ここで平治さんの手によって鉄に水がつけられ、表面を覆っていた酸化鉄が取り払われた。
すると、今までゴツゴツといびつだった表面があっという間につるつるになり、俄然、鉄っぽさが増してきた。
さらにこの鉄板をナタとクワの大きさに切り分け、その形もようやく道具らしくなってきた。
そして、やっと次の作業「鍛接」へ。ここまで鍛錬した軟鉄とは違い、固いがもろい鋼鉄でできているのが鋼。

日本の刃物は、この2つを合わせて作られるものが一般的で、柔軟性と丈夫さを併せ持っている。
鋼はまず、鋼を原料とした廃鉄を溶かさなければならないが、それにはこれまででもっとも高温の1500度の炉が必要となる。
そこで、熱く熱した炭の上に廃鉄をのせ、溶けて下に溜まった鋼を取り出す専用の炉を作る。

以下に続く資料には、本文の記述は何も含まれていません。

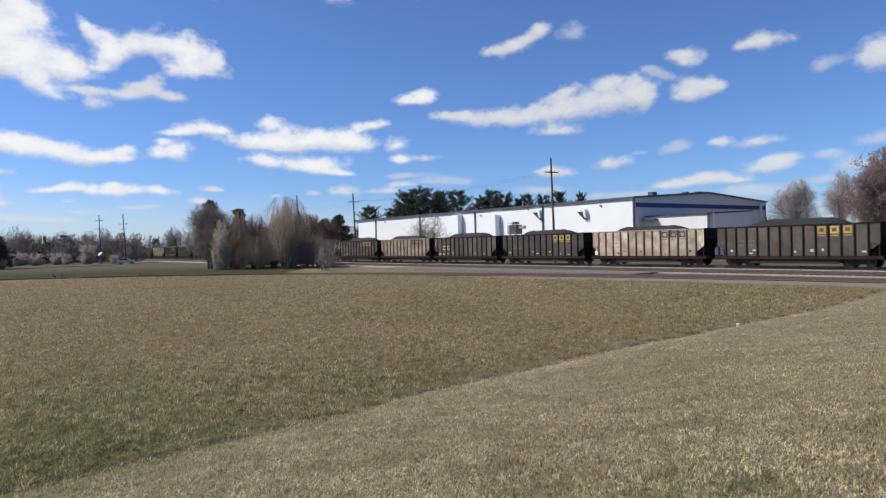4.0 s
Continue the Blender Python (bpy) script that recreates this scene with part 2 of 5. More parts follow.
def ground_material():
    k = Mat("meadow", 1.0, 0.0, 0.04)
    co = k.coords()
    lawn = k.n("ShaderNodeAttribute")
    lawn.attribute_name = "lawn"
    verge = k.n("ShaderNodeAttribute")
    verge.attribute_name = "verge"
    huge, big, mid, fine = k.noise(0.035, 3, 0.55, co), k.noise(0.22, 5, 0.65, co), k.noise(1.6, 5, 0.7, co), k.noise(14.0, 4, 0.75, co)
    streak = k.mix(k.ramp(mid, (0.36, 0.0), (0.64, 1.0)), (0.20, 0.155, 0.085), (0.29, 0.235, 0.145))
    green = k.ramp(k.math("ADD", k.math("MULTIPLY", swale_damp(k), 0.12), k.math("ADD", k.math("MULTIPLY", big, 0.7), k.math("MULTIPLY", mid, 0.3))), (0.5, 0.0), (0.68, 1.0))
    field = k.mix(k.math("MULTIPLY", green, 0.55), streak, (0.12, 0.135, 0.045))
    field = k.mix(k.ramp(k.noise(0.9, 5, 0.75, k.coords((1.0, 0.35, 1.0))), (0.45, 0.0), (0.65, 0.4)), field, (0.16, 0.12, 0.055))
    field = k.mix(k.math("MULTIPLY", k.ramp(huge, (0.42, 0.0), (0.62, 1.0)), 0.45), field, (0.26, 0.195, 0.115))
    mown = k.mix(k.ramp(mid, (0.35, 0.0), (0.66, 1.0)), (0.22, 0.18, 0.104), (0.34, 0.282, 0.174))
    mown = k.mix(k.math("MULTIPLY", k.ramp(big, (0.52, 0.0), (0.68, 1.0)), 0.35), mown, (0.15, 0.165, 0.06))
    edge = k.math("ADD", lawn.outputs["Fac"], k.math("MULTIPLY", k.math("SUBTRACT", k.math("ADD", k.math("MULTIPLY", big, 0.5), k.math("MULTIPLY", mid, 0.5)), 0.5), 1.6))
    soil = k.n("ShaderNodeAttribute")
    soil.attribute_name = "soil"
    bare = k.ramp(k.math("ADD", soil.outputs["Fac"], k.math("MULTIPLY", k.math("SUBTRACT", mid, 0.5), 1.6)), (0.55, 0.0), (0.8, 1.0))
    c = k.mix(k.ramp(edge, (0.4, 0.0), (0.6, 1.0)), field, mown)
    c = k.mix(bare, c, k.mix(fine, (0.03, 0.022, 0.015), (0.17, 0.13, 0.09)))
    mow = k.mix(k.ramp(big, (0.3, 0.0), (0.7, 1.0)), (0.052, 0.054, 0.026), (0.095, 0.09, 0.045))
    beyond = k.n("ShaderNodeSeparateXYZ", Vector=k.n("ShaderNodeNewGeometry").outputs["Position"]).outputs["Y"]
    mow = k.mix(k.n("ShaderNodeMapRange", Value=k.math("ADD", beyond, k.math("MULTIPLY", big, 26.0)), From_Min=122.0, From_Max=160.0).outputs[0], mow, (0.135, 0.12, 0.08))
    vedge = k.math("ADD", verge.outputs["Fac"], k.math("MULTIPLY", k.math("SUBTRACT", big, 0.5), 0.5))
    c = k.mix(k.ramp(vedge, (0.45, 0.0), (0.55, 1.0)), c, mow)
    # ground past the main line darkened: shade seen beneath the cars, put into colour
    train_shade = k.n("ShaderNodeAttribute")
    train_shade.attribute_name = "train_shade"
    c = k.mix(train_shade.outputs["Fac"], c, k.mix(k.ramp(big, (0.35, 0.0), (0.65, 1.0)), (0.10, 0.085, 0.065), (0.15, 0.13, 0.095)))
    dark = k.ramp(fine, (0.32, 0.45), (0.6, 1.0))
    c = k.mix(0.75, c, k.mix(1.0, c, dark, "MULTIPLY"))
    k.colour(c).bump(k.math("ADD", fine, k.math("MULTIPLY", mid, 1.5)), 0.7, 0.06)
    return k.m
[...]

しかしこのときの温度がとても重要だと平治さんは言う。なぜなら、この温度が高すぎても低すぎても鋼はもろくなってしまうからだった。

少しずつ鋼でできた廃鉄を炭に投じ、温度に気を使いながらゆっくり溶かしゆく。
そして6時間後。専用の炉を壊し、底から鋼の塊を取り出す。まだ飴のようにグニャグニャの鋼を水につけ、軟鉄と同じように鍛錬の作業で薄く広く板状にしてゆく。
「キィン!キィン!」
村に響き渡る目の覚めるような音がひと段落ついたころ、ようやく鍛接の作業へと入る。
鍛接では軟鉄と鋼をくっつけなければならないが、これにはそれ専用の接着剤を使うという。